## start
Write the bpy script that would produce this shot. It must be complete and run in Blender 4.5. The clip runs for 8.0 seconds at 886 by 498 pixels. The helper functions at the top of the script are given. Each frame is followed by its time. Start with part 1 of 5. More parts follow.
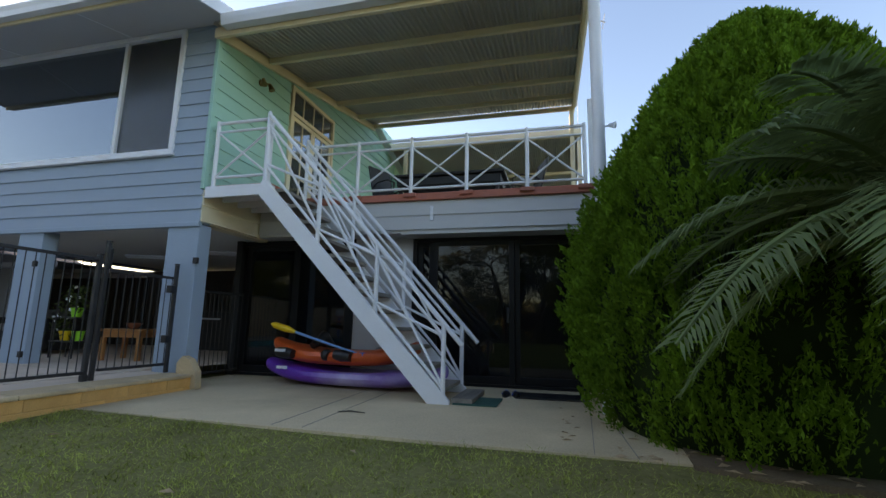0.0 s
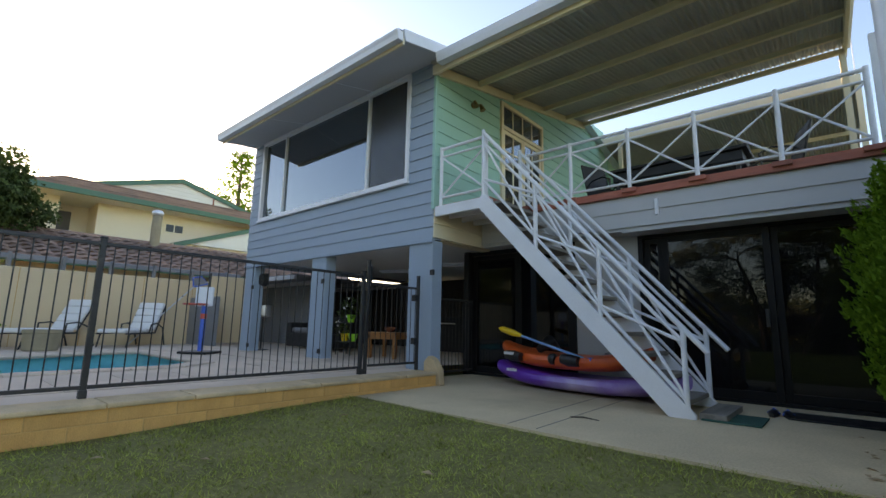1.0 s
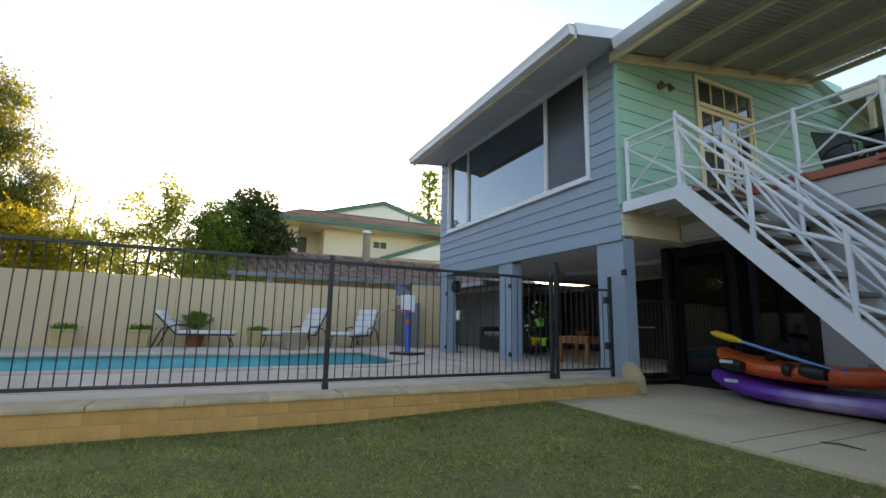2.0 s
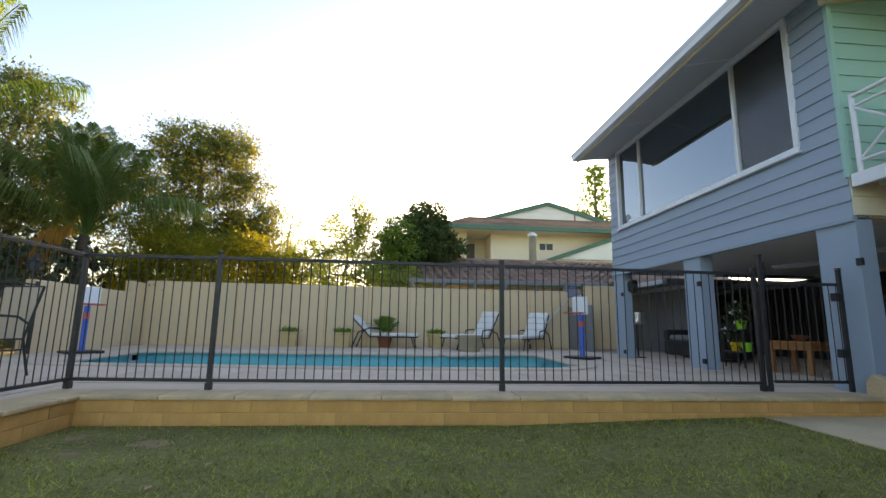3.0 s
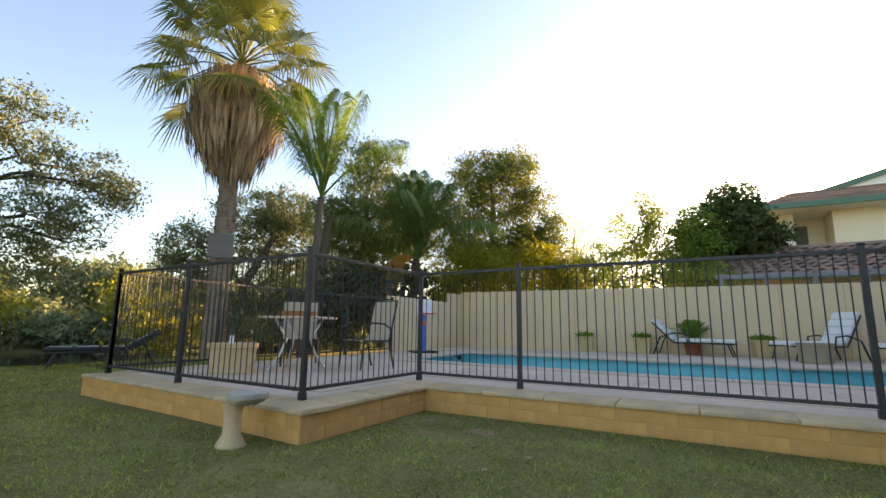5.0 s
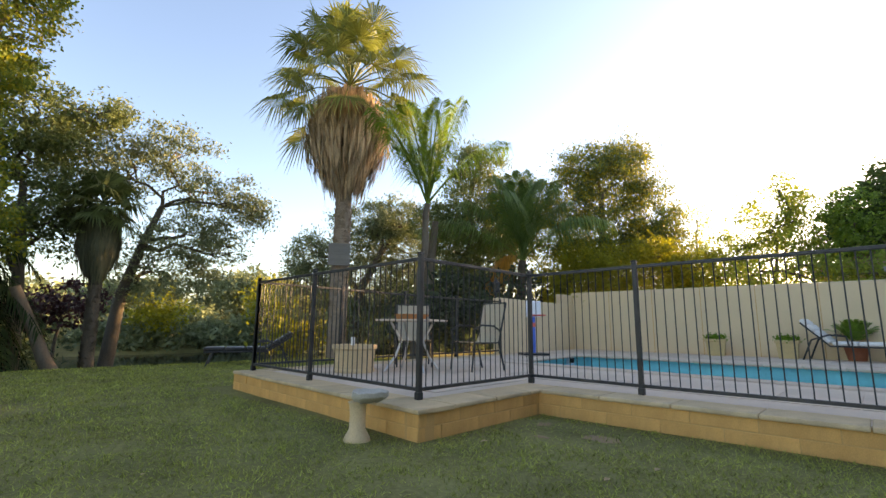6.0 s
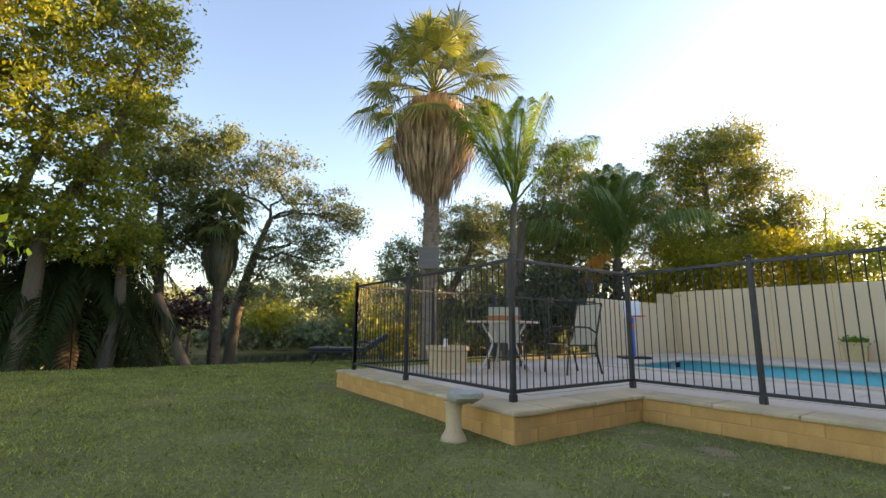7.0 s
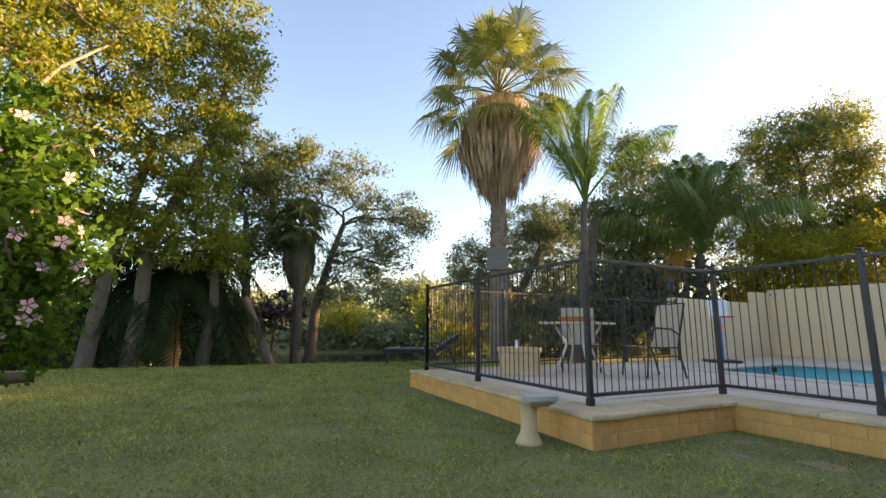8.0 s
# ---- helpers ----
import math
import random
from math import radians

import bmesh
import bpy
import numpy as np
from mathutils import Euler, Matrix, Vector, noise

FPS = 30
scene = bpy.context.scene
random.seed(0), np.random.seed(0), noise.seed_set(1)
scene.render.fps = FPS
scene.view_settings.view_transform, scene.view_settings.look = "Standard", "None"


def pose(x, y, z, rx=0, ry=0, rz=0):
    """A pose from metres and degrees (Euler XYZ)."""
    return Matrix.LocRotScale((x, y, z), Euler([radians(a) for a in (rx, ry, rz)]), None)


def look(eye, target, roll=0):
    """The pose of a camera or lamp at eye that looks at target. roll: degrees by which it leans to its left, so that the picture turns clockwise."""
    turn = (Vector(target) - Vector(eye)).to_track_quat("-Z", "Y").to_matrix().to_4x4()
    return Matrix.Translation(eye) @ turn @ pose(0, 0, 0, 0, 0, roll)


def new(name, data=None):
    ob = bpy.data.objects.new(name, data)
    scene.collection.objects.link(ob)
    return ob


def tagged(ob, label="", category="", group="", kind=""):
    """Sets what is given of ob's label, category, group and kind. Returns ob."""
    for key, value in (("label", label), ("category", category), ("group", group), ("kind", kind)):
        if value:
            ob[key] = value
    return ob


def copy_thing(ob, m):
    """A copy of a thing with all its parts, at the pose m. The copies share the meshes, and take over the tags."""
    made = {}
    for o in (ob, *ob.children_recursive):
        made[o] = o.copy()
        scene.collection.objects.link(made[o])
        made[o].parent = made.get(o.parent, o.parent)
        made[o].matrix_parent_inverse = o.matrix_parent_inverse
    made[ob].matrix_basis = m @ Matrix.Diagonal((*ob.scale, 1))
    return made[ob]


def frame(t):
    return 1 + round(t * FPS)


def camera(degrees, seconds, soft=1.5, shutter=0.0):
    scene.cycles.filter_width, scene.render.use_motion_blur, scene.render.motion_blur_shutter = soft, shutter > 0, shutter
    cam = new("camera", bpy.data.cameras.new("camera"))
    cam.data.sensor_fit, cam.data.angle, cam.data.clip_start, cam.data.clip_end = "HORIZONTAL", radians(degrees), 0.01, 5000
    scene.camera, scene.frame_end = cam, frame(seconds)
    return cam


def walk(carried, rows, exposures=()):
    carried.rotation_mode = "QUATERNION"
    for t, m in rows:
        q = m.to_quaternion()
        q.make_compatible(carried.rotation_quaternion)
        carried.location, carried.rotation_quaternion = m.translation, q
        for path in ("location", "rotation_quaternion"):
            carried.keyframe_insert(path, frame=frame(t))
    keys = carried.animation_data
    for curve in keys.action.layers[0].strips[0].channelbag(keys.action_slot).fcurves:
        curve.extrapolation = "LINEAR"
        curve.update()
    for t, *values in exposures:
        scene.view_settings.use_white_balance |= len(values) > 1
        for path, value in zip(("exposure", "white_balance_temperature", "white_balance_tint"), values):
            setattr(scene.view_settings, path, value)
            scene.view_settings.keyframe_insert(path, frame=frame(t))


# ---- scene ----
## end
Goal of the exercise: Reproduce the data verbatim. Do not carry any picture into the copy.

The response:
Write the bpy script that would produce this shot. It must be complete and run in Blender 4.5. The clip runs for 8.0 seconds at 886 by 498 pixels. The helper functions at the top of the script are given. Each frame is followed by its time. Start with part 1 of 5. More parts follow.
0.0 s
1.0 s
2.0 s
3.0 s
5.0 s
6.0 s
7.0 s
8.0 s
# ---- helpers ----
import math
import random
from math import radians

import bmesh
import bpy
import numpy as np
from mathutils import Euler, Matrix, Vector, noise

FPS = 30
scene = bpy.context.scene
random.seed(0), np.random.seed(0), noise.seed_set(1)
scene.render.fps = FPS
scene.view_settings.view_transform, scene.view_settings.look = "Standard", "None"


def pose(x, y, z, rx=0, ry=0, rz=0):
    """A pose from metres and degrees (Euler XYZ)."""
    return Matrix.LocRotScale((x, y, z), Euler([radians(a) for a in (rx, ry, rz)]), None)


def look(eye, target, roll=0):
    """The pose of a camera or lamp at eye that looks at target. roll: degrees by which it leans to its left, so that the picture turns clockwise."""
    turn = (Vector(target) - Vector(eye)).to_track_quat("-Z", "Y").to_matrix().to_4x4()
    return Matrix.Translation(eye) @ turn @ pose(0, 0, 0, 0, 0, roll)


def new(name, data=None):
    ob = bpy.data.objects.new(name, data)
    scene.collection.objects.link(ob)
    return ob


def tagged(ob, label="", category="", group="", kind=""):
    """Sets what is given of ob's label, category, group and kind. Returns ob."""
    for key, value in (("label", label), ("category", category), ("group", group), ("kind", kind)):
        if value:
            ob[key] = value
    return ob


def copy_thing(ob, m):
    """A copy of a thing with all its parts, at the pose m. The copies share the meshes, and take over the tags."""
    made = {}
    for o in (ob, *ob.children_recursive):
        made[o] = o.copy()
        scene.collection.objects.link(made[o])
        made[o].parent = made.get(o.parent, o.parent)
        made[o].matrix_parent_inverse = o.matrix_parent_inverse
    made[ob].matrix_basis = m @ Matrix.Diagonal((*ob.scale, 1))
    return made[ob]


def frame(t):
    return 1 + round(t * FPS)


def camera(degrees, seconds, soft=1.5, shutter=0.0):
    scene.cycles.filter_width, scene.render.use_motion_blur, scene.render.motion_blur_shutter = soft, shutter > 0, shutter
    cam = new("camera", bpy.data.cameras.new("camera"))
    cam.data.sensor_fit, cam.data.angle, cam.data.clip_start, cam.data.clip_end = "HORIZONTAL", radians(degrees), 0.01, 5000
    scene.camera, scene.frame_end = cam, frame(seconds)
    return cam


def walk(carried, rows, exposures=()):
    carried.rotation_mode = "QUATERNION"
    for t, m in rows:
        q = m.to_quaternion()
        q.make_compatible(carried.rotation_quaternion)
        carried.location, carried.rotation_quaternion = m.translation, q
        for path in ("location", "rotation_quaternion"):
            carried.keyframe_insert(path, frame=frame(t))
    keys = carried.animation_data
    for curve in keys.action.layers[0].strips[0].channelbag(keys.action_slot).fcurves:
        curve.extrapolation = "LINEAR"
        curve.update()
    for t, *values in exposures:
        scene.view_settings.use_white_balance |= len(values) > 1
        for path, value in zip(("exposure", "white_balance_temperature", "white_balance_tint"), values):
            setattr(scene.view_settings, path, value)
            scene.view_settings.keyframe_insert(path, frame=frame(t))


# ---- scene ----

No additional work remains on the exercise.